By Lindsay Whitehurst
The Salt Lake Tribune

SALT LAKE CITY — A private plane carrying three Salt Lake City firefighters crashed in a remote area high in the Uinta Mountains on Friday, and one died of his injuries.

Dylan Hopkins, 25, was a paramedic and firefighter in Salt Lake City for four years. Late on Friday morning, he and fellow firefighters from Station No. 5, Bryon Meyer and Craig Weaver, took off in a Cessna 172 for a weekend trip to Colorado Springs, Colo., said Salt Lake City Fire spokesman Scott Freitag.

Somewhere over Wasatch County, pilot Weaver was attempting an emergency landing when his plane crashed in a small, remote clearing high in the Uinta Mountains. Weaver, who is also a flight paramedic for AirMed, called the helicopter rescue’s dispatch center on his cell phone about 12:15 p.m. as he and Meyer tried to revive Hopkins.

Three rescue helicopters launched a frantic search for their injured colleagues, whose white plane was nearly impossible to see in the snowy mountains 9,800 feet above sea level.

Weaver’s voice cut in and out about 50 times under spotty cell phone coverage, as rescuers combed a grid around where the plane dropped off the radar.

“We could hear the emergency transmitter going off through the cell phone, but we couldn’t triangulate it,” said Brain Simpson, AirMed program manager.

The search lasted for an hour and a half, but at 1:49 p.m. dispatchers heard the helicopters’ rotors through the phone line and knew they had found the spot. All three helicopters landed in the snow.

Flight paramedics took over the effort to save Hopkins and continued after landing at University Hospital. He was declared dead about 3 p.m.

Weaver and Meyer reached the hospital in serious to critical condition and are now stable.

“We are a family,” Freitag said. “We deal with this sort of thing every day, but when it happens to one of our own it is very hard.”
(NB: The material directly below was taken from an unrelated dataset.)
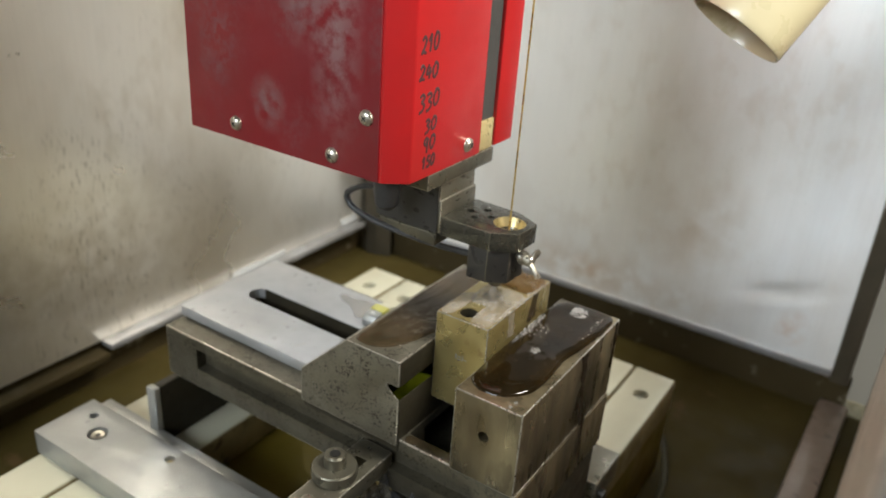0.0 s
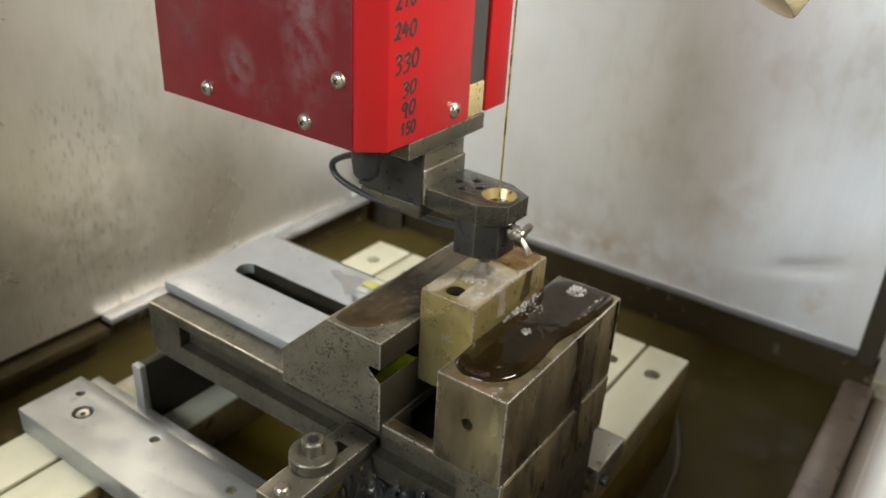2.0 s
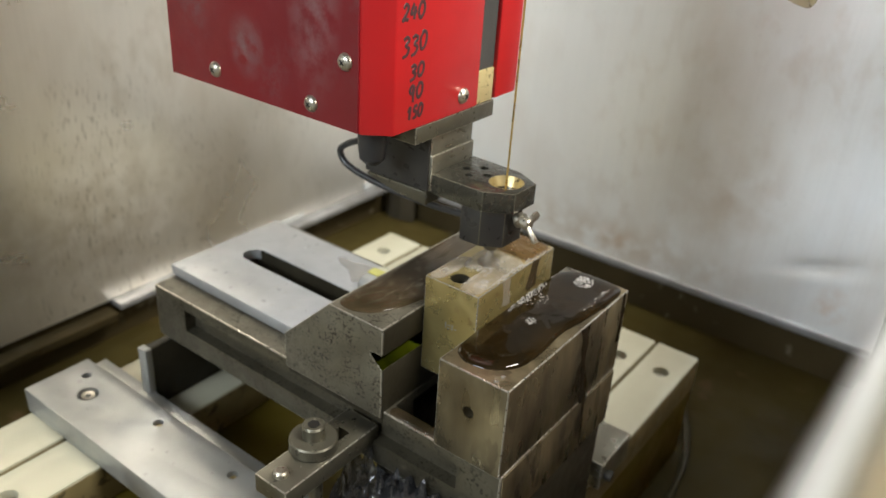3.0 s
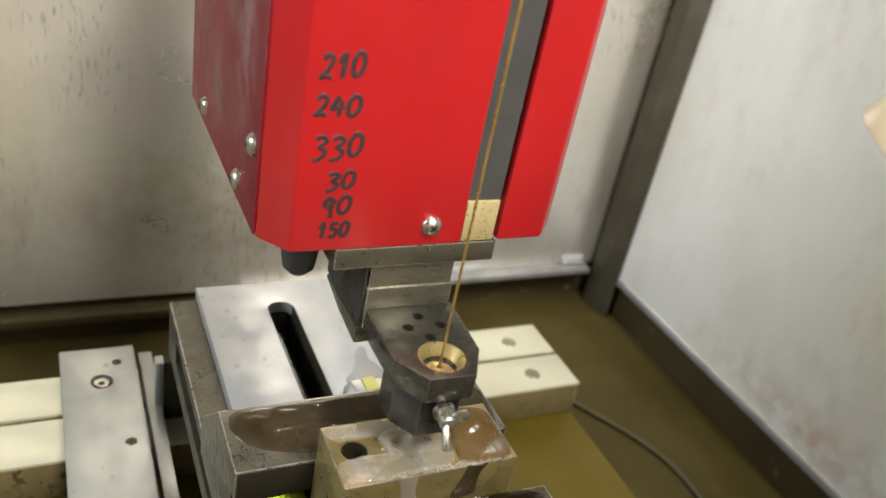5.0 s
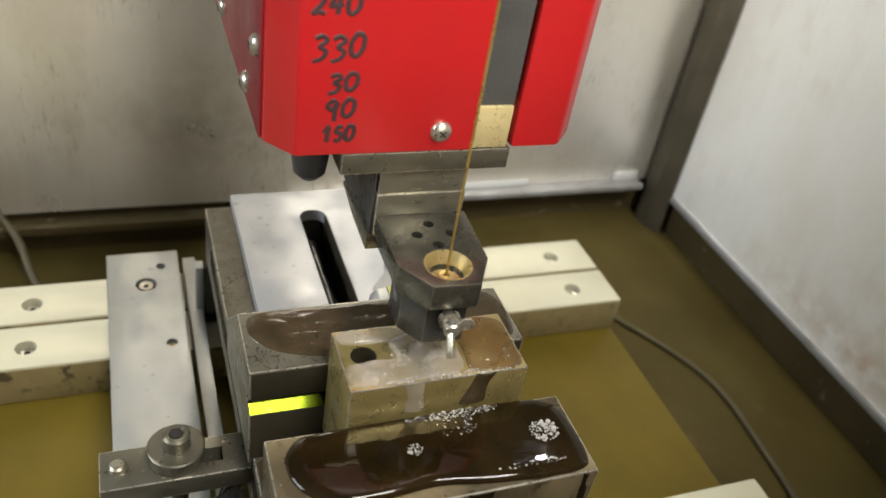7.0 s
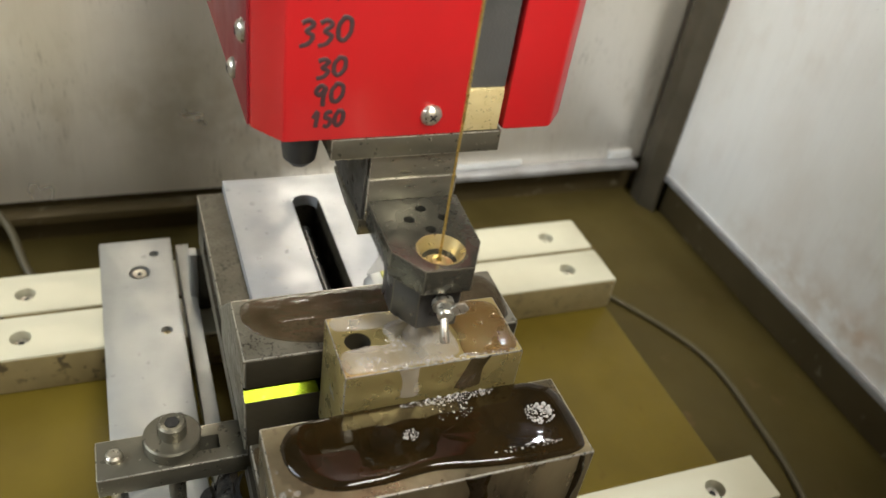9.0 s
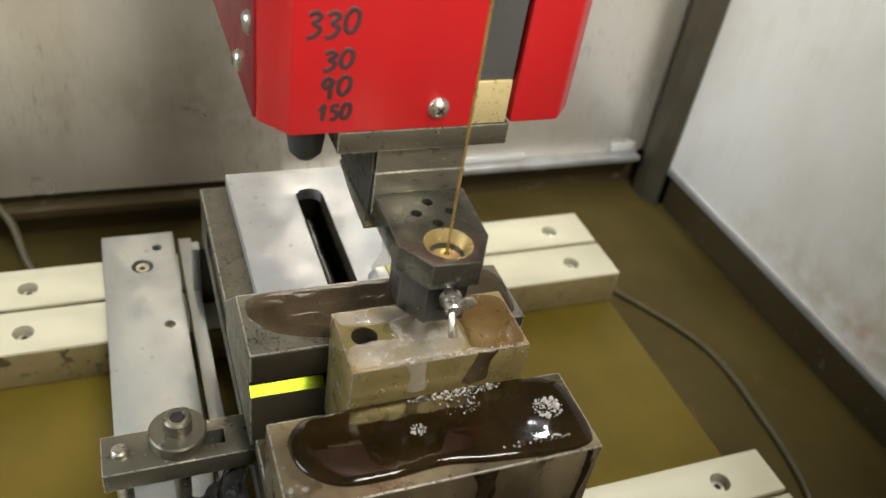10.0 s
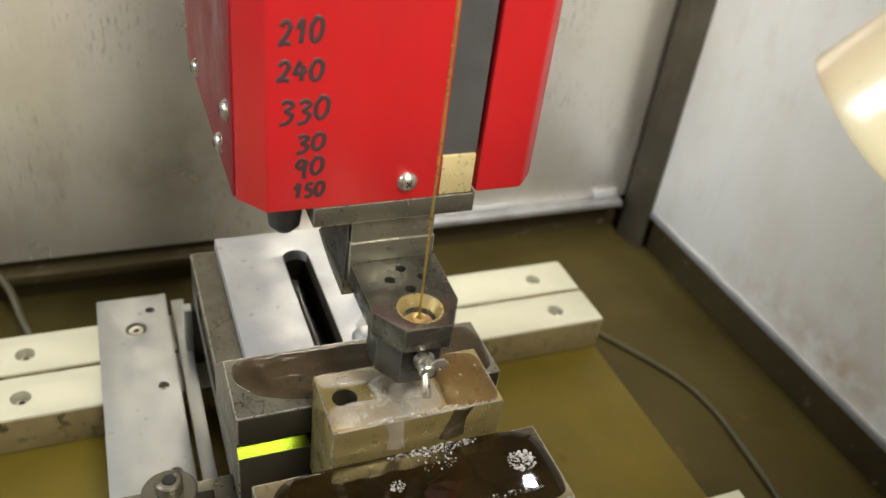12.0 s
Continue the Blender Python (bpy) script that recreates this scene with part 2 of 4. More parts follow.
weathered(M["red_shade_scuffed"], [((0.12, 0.055, 0.058), 0.6, 34, (1, 1, 0.7), 0.50, 0.72, 420, 0.40, 0.62)],
          [((0.20, 0.13, 0.13), 0.8, (0.028, -0.051, 0.060), (0.016, 0.05, 0.060), 160), ((0.15, 0.10, 0.10), 0.9, (-0.010, -0.051, 0.022), (0.012, 0.05, 0.015), 160),
           ((0.17, 0.12, 0.12), 0.8, (0.010, -0.051, 0.075), (0.016, 0.05, 0.030), 160)])


def liquid(name, colour, alpha, rough=0.03, ior=1.33, other=None, bump=0.0, scale=60.0):
    m = material(name, colour, rough, 0.0, other or tuple(v * 0.6 for v in colour), scale, 0.6, None, 300, 0.6, bump, 220.0, 0.02)
    b = m.node_tree.nodes["Principled BSDF"]
    b.inputs["Alpha"].default_value = alpha
    b.inputs["IOR"].default_value = ior
    return m


for k in ("vise_dark", "trough", "tank_floor", "gold_plate"):
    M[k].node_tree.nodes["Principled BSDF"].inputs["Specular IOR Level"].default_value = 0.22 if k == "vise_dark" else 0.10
M["pool"] = liquid("brown_cutting_water", (0.0055, 0.0036, 0.0013), 0.96, 0.03, 1.33, (0.017, 0.0098, 0.0030), 0.0, 75)
M["film"] = liquid("thin_rusty_water", (0.070, 0.047, 0.027), 0.80, 0.05, 1.4, (0.022, 0.017, 0.007), 0.2, 90)
M["splash"] = liquid("aerated_water", (0.50, 0.465, 0.42), 0.42, 0.05, 1.4, (0.22, 0.165, 0.10), 0.35, 110)
M["brown_film"] = liquid("thick_brown_water", (0.135, 0.074, 0.023), 0.68, 0.04, 1.4, (0.075, 0.038, 0.012), 0.2, 120)
M["film_sheet"] = liquid("wet_dark_plastic", (0.035, 0.035, 0.036), 0.9, 0.10, 1.5, (0.015, 0.015, 0.016), 0.1, 60)
M["clear"] = liquid("clear_water", (0.66, 0.64, 0.62), 0.16, 0.03, 1.33)
# Pale grey water: the puddle's whitish reflection is mixed into the colour
M["silver"] = liquid("pale_reflection_water", (0.42, 0.39, 0.36), 0.5, 0.05, 1.4)
M["foam"] = liquid("foam_bubbles", (0.76, 0.72, 0.67), 0.40, 0.03, 1.4)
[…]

In his short time with the department, Hopkins distinguished himself by continuing to learn new skills, like heavy rescue.

After his death, his father remembered a 6-year-old Hopkins writing about how excited it would be to become a firefighter one day, Freitag said. Hopkins was not married and had no children, but his parents will be offered the department’s counseling services.

“He was always smiling,” Freitag said.